* PROBLEM TO SOLVE: Repeat exactly the stretch of lines from the line containing "5. This part finishes the script." through the line containing "# ---- driver's", both included, and nothing else.

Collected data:
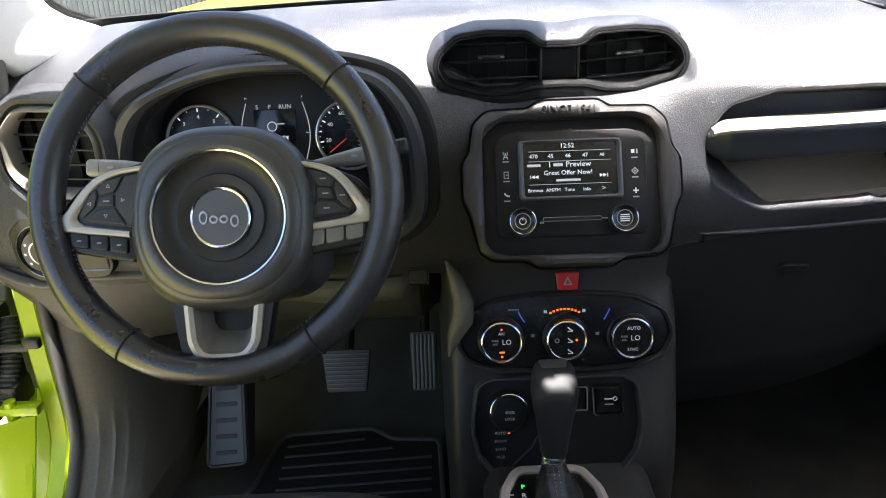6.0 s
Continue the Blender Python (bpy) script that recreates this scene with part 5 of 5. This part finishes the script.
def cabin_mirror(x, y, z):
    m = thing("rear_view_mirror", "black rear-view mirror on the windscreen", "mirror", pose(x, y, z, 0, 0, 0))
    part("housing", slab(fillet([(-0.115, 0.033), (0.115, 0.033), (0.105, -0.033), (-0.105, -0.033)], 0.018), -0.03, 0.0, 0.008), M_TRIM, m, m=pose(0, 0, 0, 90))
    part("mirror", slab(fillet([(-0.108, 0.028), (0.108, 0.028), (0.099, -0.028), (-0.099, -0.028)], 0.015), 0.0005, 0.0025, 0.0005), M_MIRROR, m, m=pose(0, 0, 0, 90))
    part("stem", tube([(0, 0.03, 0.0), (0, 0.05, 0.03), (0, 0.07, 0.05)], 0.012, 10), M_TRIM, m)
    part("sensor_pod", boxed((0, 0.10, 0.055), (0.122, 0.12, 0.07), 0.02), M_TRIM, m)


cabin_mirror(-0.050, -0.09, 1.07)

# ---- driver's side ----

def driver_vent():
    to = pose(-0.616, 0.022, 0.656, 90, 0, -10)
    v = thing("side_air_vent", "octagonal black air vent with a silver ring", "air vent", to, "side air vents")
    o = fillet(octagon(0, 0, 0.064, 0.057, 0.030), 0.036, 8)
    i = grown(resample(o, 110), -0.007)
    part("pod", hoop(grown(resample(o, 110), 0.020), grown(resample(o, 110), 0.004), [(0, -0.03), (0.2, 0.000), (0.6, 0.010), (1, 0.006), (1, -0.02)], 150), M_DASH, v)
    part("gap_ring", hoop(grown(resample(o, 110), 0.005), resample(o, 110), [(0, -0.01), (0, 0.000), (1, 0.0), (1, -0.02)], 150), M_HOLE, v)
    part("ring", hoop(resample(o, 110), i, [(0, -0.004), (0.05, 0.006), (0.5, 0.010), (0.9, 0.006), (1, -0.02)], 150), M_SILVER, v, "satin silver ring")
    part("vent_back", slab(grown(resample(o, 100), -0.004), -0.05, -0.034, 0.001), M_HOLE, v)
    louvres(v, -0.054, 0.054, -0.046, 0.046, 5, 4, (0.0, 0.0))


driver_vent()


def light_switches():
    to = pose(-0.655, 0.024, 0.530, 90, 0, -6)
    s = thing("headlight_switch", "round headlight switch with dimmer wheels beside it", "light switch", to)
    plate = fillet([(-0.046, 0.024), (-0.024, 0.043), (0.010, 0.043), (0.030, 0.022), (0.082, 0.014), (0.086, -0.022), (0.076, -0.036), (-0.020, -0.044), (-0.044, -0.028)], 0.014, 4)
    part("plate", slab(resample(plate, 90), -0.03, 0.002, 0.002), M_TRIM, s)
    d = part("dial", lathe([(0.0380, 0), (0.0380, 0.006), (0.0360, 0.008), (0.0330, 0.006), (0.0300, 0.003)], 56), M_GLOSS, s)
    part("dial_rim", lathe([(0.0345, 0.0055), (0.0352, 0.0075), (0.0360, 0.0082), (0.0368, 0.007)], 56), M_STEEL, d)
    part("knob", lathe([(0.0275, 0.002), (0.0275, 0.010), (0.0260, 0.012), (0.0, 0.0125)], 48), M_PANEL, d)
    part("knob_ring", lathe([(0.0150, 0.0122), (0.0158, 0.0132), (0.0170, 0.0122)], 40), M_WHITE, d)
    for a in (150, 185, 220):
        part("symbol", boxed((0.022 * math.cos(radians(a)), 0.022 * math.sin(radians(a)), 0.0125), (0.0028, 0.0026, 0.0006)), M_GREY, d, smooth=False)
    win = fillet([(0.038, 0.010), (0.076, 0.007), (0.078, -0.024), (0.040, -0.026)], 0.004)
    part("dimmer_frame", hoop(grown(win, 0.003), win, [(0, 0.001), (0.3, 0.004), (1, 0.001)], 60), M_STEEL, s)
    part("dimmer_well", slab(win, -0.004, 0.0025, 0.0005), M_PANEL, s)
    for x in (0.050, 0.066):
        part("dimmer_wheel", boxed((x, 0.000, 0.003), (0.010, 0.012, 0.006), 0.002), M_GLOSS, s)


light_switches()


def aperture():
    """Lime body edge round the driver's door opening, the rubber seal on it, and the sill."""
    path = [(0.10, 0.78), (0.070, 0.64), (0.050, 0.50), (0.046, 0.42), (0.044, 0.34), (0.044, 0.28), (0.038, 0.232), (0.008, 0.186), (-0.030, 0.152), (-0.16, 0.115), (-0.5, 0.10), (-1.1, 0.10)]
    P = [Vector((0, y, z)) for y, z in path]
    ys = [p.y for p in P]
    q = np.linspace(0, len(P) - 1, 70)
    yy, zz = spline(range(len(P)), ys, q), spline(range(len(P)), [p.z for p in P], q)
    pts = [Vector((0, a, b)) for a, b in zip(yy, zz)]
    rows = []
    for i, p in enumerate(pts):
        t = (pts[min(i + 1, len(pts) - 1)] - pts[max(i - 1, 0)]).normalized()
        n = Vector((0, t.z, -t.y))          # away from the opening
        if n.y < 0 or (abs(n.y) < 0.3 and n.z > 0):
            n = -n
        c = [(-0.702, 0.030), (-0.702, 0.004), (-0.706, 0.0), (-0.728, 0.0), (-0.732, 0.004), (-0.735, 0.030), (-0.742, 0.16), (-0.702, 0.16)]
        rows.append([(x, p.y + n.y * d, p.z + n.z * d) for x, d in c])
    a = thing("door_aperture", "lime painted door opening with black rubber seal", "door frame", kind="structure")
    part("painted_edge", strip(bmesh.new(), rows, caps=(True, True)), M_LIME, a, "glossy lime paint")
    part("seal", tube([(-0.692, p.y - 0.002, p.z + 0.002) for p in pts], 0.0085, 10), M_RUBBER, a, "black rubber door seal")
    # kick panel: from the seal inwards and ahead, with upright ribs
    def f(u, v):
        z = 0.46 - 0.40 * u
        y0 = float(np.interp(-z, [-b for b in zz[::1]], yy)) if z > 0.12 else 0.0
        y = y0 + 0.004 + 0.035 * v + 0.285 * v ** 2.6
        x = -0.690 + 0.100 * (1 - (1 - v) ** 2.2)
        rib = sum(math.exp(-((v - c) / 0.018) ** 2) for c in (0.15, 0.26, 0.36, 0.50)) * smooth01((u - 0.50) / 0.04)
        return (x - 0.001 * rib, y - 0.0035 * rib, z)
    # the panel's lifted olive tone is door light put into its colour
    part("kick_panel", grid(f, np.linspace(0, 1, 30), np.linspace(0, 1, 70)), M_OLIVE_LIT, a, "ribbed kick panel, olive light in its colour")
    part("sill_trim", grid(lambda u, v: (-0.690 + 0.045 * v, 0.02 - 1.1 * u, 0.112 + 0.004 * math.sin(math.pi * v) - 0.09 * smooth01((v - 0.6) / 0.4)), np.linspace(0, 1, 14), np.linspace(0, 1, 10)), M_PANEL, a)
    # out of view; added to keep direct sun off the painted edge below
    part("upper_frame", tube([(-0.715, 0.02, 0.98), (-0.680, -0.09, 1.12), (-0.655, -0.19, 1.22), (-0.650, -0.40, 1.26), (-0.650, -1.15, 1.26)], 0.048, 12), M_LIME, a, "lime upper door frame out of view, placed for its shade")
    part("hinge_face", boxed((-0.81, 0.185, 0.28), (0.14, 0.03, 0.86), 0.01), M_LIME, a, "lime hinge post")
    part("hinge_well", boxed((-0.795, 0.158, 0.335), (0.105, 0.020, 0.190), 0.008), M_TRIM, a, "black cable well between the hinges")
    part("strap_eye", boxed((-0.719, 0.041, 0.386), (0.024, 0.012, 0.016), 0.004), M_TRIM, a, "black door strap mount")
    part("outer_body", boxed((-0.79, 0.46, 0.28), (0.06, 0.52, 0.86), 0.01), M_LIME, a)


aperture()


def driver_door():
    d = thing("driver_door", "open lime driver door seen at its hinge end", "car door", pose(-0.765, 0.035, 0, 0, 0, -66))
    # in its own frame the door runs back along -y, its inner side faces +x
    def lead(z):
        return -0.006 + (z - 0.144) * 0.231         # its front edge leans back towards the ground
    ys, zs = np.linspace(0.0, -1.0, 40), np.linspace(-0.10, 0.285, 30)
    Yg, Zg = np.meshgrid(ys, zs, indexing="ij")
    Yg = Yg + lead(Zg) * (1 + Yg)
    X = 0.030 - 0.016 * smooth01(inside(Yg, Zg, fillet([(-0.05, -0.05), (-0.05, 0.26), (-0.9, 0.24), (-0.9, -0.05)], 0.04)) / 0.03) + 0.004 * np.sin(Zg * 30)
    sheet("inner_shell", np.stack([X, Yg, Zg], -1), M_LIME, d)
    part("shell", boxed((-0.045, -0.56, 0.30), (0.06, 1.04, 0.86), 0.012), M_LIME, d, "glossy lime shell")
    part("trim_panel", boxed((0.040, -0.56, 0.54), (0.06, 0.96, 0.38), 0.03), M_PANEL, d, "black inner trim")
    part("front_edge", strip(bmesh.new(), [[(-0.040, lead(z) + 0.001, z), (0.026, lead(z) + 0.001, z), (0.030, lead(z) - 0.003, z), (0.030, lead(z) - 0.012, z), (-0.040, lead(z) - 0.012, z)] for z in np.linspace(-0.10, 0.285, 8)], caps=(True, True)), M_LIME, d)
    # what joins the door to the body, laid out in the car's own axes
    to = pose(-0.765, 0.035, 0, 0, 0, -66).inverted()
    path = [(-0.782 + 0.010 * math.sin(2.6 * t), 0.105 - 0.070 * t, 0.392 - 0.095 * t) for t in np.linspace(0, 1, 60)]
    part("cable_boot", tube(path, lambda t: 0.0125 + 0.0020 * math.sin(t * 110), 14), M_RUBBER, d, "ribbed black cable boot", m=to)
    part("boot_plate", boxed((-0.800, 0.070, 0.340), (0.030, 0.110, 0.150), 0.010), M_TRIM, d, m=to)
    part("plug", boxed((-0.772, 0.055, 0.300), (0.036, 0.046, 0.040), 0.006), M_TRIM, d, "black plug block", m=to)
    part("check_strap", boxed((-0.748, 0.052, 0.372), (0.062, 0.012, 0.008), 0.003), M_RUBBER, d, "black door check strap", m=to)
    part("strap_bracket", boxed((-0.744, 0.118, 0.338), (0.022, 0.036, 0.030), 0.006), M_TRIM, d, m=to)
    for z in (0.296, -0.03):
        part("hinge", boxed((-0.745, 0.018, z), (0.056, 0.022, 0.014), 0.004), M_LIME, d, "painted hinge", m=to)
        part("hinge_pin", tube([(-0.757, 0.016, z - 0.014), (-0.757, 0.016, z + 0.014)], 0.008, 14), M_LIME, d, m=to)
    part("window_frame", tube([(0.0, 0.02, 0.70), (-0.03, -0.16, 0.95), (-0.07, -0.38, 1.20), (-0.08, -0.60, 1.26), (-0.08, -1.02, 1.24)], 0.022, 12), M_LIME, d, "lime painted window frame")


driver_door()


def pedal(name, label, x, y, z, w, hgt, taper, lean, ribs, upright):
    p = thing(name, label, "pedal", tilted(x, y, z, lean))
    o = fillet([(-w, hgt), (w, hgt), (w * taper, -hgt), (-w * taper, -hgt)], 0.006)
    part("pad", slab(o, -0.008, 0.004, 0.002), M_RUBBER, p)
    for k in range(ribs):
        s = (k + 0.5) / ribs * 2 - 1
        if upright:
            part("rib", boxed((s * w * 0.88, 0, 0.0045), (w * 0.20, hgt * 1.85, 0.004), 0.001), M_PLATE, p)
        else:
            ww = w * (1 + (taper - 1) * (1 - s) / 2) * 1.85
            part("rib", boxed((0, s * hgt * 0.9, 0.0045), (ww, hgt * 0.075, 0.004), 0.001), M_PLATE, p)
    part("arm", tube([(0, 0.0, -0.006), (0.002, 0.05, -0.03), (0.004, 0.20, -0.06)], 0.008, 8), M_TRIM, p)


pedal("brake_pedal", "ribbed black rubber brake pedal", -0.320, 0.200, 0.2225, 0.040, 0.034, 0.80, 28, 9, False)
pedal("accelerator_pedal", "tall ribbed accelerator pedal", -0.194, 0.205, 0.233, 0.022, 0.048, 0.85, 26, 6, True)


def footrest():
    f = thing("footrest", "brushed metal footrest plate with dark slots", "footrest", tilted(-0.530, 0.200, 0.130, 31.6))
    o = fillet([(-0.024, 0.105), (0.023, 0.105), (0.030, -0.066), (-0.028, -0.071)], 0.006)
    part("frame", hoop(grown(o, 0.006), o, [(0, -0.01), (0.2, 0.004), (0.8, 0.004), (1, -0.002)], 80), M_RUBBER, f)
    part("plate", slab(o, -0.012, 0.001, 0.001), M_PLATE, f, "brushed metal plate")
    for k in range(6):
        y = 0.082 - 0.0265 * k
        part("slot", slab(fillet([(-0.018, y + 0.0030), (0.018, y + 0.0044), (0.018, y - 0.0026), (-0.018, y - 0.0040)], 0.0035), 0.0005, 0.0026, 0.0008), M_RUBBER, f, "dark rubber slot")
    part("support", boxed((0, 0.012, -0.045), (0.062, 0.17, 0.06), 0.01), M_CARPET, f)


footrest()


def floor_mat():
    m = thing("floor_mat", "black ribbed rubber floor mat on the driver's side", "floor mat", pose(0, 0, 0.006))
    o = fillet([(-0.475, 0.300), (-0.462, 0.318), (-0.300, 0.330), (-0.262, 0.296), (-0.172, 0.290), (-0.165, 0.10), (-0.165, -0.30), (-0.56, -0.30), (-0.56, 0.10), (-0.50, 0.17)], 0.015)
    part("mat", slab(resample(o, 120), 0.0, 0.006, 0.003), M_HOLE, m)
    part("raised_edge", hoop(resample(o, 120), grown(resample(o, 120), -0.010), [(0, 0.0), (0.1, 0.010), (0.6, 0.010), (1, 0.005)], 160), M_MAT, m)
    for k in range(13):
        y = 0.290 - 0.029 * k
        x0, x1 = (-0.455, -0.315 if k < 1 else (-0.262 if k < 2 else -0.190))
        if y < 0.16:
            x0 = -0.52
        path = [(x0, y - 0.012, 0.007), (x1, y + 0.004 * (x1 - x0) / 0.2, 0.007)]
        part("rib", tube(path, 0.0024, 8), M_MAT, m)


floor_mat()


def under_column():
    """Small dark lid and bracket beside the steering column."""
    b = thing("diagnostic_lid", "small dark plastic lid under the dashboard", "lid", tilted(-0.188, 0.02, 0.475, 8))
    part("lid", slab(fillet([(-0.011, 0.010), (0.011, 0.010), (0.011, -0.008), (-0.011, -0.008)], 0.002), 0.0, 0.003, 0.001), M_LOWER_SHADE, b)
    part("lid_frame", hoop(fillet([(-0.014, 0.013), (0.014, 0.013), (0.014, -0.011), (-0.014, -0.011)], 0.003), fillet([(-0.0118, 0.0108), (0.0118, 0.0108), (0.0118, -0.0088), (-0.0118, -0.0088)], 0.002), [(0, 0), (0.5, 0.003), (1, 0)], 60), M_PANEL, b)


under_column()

==

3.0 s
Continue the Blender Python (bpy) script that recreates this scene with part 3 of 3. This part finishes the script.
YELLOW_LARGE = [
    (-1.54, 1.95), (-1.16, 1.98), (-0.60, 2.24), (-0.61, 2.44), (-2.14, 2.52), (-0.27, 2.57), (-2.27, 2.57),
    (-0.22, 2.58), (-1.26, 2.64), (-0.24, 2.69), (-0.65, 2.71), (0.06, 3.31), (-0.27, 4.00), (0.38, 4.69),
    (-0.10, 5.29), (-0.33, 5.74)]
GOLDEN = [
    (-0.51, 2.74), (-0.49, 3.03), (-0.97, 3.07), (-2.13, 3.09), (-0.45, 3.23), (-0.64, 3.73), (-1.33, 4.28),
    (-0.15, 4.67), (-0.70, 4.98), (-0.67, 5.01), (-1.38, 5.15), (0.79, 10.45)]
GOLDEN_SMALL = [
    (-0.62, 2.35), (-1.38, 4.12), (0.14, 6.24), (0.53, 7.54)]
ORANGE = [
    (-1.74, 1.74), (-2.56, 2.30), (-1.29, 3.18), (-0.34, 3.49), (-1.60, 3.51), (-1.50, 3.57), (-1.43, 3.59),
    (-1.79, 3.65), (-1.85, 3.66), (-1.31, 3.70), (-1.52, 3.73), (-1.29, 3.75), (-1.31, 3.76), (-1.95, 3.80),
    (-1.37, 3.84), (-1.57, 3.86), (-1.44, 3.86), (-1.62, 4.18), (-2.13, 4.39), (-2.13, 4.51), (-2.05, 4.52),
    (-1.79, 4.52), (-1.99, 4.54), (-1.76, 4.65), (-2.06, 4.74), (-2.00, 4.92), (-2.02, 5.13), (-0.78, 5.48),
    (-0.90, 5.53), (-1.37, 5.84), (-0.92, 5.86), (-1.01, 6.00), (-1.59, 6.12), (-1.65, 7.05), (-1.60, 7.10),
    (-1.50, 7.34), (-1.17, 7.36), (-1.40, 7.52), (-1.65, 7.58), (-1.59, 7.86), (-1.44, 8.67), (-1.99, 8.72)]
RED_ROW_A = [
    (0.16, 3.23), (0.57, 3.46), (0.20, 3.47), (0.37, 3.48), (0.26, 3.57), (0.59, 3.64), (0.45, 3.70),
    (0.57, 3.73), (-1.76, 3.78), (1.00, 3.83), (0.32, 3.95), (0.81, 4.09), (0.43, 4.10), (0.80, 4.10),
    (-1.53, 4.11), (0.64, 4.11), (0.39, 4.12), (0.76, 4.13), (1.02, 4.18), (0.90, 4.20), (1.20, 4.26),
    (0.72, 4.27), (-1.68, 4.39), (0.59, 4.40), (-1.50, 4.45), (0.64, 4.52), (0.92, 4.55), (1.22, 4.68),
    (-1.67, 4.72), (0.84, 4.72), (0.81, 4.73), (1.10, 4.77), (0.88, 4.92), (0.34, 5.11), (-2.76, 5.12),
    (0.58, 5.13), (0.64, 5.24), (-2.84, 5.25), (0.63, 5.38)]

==

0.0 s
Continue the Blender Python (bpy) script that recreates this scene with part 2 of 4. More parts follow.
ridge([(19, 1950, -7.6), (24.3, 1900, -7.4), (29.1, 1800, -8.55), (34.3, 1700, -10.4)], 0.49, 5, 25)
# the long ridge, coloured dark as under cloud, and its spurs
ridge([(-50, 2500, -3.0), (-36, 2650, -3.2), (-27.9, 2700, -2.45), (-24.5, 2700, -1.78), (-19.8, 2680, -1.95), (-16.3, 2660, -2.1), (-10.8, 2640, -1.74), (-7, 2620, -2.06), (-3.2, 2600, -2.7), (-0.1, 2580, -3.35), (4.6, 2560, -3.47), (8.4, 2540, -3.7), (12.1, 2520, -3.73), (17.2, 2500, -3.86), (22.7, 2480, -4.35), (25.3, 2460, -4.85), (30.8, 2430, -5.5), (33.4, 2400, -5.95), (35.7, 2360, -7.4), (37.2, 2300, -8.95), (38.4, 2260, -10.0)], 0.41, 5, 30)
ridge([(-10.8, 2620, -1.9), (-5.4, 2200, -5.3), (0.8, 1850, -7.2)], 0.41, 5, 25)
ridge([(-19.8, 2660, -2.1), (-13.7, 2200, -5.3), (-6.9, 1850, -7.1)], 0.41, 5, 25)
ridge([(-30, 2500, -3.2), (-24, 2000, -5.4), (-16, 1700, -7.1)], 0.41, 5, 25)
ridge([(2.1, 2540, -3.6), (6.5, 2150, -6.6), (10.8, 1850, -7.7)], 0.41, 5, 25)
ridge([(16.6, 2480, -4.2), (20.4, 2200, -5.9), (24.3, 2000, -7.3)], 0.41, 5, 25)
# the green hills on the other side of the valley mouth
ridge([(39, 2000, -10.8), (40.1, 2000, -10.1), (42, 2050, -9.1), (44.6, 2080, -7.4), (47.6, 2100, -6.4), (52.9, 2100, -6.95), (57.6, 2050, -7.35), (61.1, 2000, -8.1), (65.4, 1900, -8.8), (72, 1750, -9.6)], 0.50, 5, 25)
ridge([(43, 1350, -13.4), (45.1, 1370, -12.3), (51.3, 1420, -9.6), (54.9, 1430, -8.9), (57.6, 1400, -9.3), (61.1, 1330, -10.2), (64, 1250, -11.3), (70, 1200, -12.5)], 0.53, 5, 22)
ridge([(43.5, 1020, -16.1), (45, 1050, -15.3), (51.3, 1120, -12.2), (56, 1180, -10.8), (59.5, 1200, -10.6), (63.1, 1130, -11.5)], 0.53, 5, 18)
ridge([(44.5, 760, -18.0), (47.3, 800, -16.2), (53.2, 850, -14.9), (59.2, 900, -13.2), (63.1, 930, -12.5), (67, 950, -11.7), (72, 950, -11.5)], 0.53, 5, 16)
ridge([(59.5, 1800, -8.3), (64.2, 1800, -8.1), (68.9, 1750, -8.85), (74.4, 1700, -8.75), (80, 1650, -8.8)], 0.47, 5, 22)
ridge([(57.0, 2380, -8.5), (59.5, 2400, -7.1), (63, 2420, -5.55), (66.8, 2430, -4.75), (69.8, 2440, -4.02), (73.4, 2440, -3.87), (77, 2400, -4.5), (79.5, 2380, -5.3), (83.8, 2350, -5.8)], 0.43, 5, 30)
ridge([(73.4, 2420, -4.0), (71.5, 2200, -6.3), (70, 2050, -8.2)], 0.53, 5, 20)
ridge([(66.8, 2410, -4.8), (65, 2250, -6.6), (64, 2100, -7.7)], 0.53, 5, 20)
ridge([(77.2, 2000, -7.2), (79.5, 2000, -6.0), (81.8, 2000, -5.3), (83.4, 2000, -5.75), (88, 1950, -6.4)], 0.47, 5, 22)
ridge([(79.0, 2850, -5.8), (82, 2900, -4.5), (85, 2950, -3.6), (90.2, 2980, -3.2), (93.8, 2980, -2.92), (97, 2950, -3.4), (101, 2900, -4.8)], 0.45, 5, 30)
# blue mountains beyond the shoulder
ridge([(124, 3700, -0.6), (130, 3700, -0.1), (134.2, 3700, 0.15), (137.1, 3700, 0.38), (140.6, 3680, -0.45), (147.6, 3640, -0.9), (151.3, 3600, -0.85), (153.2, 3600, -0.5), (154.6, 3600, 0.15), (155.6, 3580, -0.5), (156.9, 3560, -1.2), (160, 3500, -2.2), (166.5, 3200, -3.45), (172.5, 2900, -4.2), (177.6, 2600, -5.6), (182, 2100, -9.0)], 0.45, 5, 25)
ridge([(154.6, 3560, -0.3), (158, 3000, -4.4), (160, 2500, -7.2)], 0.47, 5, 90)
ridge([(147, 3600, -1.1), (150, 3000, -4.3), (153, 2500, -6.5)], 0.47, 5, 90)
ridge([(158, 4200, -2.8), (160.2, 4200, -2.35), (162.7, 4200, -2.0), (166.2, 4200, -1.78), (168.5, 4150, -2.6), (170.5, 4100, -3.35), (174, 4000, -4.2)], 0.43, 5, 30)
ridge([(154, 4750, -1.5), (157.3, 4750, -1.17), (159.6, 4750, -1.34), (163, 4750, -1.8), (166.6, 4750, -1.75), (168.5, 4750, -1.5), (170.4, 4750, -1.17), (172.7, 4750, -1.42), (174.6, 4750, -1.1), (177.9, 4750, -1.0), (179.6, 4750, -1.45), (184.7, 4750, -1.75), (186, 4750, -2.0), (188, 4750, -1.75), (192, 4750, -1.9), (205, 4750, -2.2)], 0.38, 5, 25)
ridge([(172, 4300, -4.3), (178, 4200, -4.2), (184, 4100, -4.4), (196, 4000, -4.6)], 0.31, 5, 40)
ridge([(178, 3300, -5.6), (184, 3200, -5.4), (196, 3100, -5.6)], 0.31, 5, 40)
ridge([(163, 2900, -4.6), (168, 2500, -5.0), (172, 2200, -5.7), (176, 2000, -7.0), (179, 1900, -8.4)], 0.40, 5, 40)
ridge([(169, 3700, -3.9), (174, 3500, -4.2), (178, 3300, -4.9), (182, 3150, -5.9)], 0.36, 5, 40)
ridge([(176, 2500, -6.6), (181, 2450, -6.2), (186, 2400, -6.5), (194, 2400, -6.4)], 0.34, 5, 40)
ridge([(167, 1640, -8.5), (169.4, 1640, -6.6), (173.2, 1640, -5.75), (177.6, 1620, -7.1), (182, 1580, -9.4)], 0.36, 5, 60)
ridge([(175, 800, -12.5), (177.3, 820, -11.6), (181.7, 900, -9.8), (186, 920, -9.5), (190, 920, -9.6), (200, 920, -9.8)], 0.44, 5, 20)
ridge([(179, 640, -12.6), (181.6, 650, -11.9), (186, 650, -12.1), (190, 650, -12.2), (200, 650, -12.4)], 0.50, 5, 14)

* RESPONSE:
Continue the Blender Python (bpy) script that recreates this scene with part 5 of 5. This part finishes the script.
def cabin_mirror(x, y, z):
    m = thing("rear_view_mirror", "black rear-view mirror on the windscreen", "mirror", pose(x, y, z, 0, 0, 0))
    part("housing", slab(fillet([(-0.115, 0.033), (0.115, 0.033), (0.105, -0.033), (-0.105, -0.033)], 0.018), -0.03, 0.0, 0.008), M_TRIM, m, m=pose(0, 0, 0, 90))
    part("mirror", slab(fillet([(-0.108, 0.028), (0.108, 0.028), (0.099, -0.028), (-0.099, -0.028)], 0.015), 0.0005, 0.0025, 0.0005), M_MIRROR, m, m=pose(0, 0, 0, 90))
    part("stem", tube([(0, 0.03, 0.0), (0, 0.05, 0.03), (0, 0.07, 0.05)], 0.012, 10), M_TRIM, m)
    part("sensor_pod", boxed((0, 0.10, 0.055), (0.122, 0.12, 0.07), 0.02), M_TRIM, m)


cabin_mirror(-0.050, -0.09, 1.07)

# ---- driver's side ----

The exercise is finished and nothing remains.